RC: In a liberal democracy, it’s sometimes hard to distinguish fascists from those who fight them. Both groups say we’ve supposedly been too liberal. We’ve been too tolerant. There’s a threat inside our society that we need to root out and if we don’t, then we will lose our freedom.
Hedges: You’re exactly right. They do use the same language. But you have to look at what it’s in defense of. What they do is they get up and say, “Homosexuals are sick and perverted and they need to be cured of their same-sex attraction, or they need to be isolated in our society.” And then if somebody calls them on it, they say, “You’re intolerant. I’m practicing free speech.” And they use that very argument to defend the right to talk about the marginalization or silencing of whole sectors of the society. That’s a classic example of how they have effectively manipulated the language of a democratic society and tolerance to protect intolerance.
RC: Do you anticipate resistance from more mainstream Christian groups?
Hedges: I don’t have a lot of hope that the mainstream churches are going to respond. I think they’re pretty bankrupt. They really won’t take on any major social issue. The most virulent opposition will come out of the evangelical church, people who are fairly radical in terms of their worldview, but smell the corruption and despotism. And they will be the first people who are silenced because they will be the most dangerous. I think liberal society, and this is often a prerequisite for these movements to succeed, liberal society has shown such complacency that by the time they wake up, I think it will be too late.
RC: So you think there’s been a Rubicon moment?

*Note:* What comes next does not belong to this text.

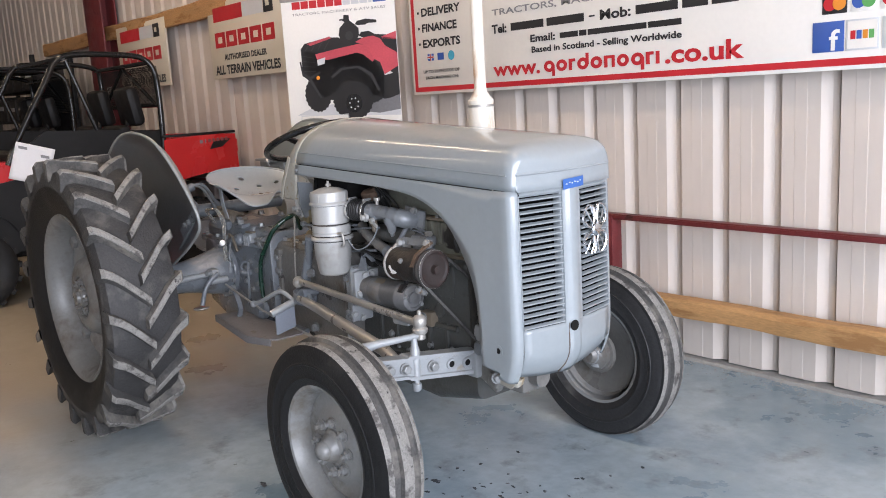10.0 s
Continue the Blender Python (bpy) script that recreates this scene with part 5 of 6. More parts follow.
# wheels, built round their own axis (y) and set in place
def wheel_mesh_tyre_rear():
    g = Geo()
    R0, W = 0.600, 0.145
    prof = [(0.372, -0.105), (0.385, -0.115), (0.42, -0.132), (0.47, -0.148), (0.52, -0.156), (0.560, -0.154), (0.585, -0.143), (0.597, -0.115), (0.602, -0.055), (0.604, 0.0)]
    prof = prof + [(r, -h) for r, h in reversed(prof[:-1])]
    g.lathe(prof, (0, 0, 0), (0, 1, 0), 72, cap=False)
    g.m = [1 if 4 <= k // 72 <= len(prof) - 6 else 0 for k in range(len(g.f))]
    return g.mesh("tyre", [RUBBER, RUBBER_TREAD], 35)


def lug_mesh(s):
    """One tread bar, from the middle of the tread to the shoulder on the side s."""
    g = Geo()
    st = [(-0.012, 0.642, 0.0), (0.02, 0.642, 0.05), (0.055, 0.641, 0.105), (0.09, 0.638, 0.16), (0.122, 0.640, 0.20), (0.152, 0.641, 0.226), (0.164, 0.625, 0.236), (0.164, 0.555, 0.240)]
    lo = [0.592, 0.595, 0.592, 0.586, 0.572, 0.555, 0.545, 0.538]
    rows = []
    for (y, r, da), rb in zip(st, lo):
        w, wt, wb = 0.0195 / r, 0.0155 / r, 0.030 / r
        y *= s
        da *= 1.2 if s > 0 else 1.0
        rows.append([(q * math.cos(da + o), y, q * math.sin(da + o)) for q, o in ((rb, -wb), (r - 0.004, -w), (r, -wt), (r + 0.001, 0), (r, wt), (r - 0.004, w), (rb, wb))])
    g.grid(rows)
    m = len(rows[0])
    g.m = [1 if ((k % (m - 1)) in (1, 2, 3, 4) and k < 6 * (m - 1)) or (s > 0 and k >= 5 * (m - 1)) else 0 for k in range(len(g.f))]
    k = len(rows) - 1
    g.f += [tuple(range(m)), tuple(m * k + i for i in reversed(range(m)))]
    g.m += [0, 1 if s > 0 else 0]
    return g.mesh("lug", [RUBBER_DUSTY, RUBBER_WORN], 35)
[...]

Hedges: I guess I’m an eternal optimist and that I hope not. But unless we address the economic and social disparities that are so vast in this country, then we aren’t going to be able to blunt this movement that is a product of that despair. The creation of an American oligarchy means the death of the American democracy. Plutarch wrote this. It’s not a new idea. You can’t have those kinds of disparities in a country and have a democratic state.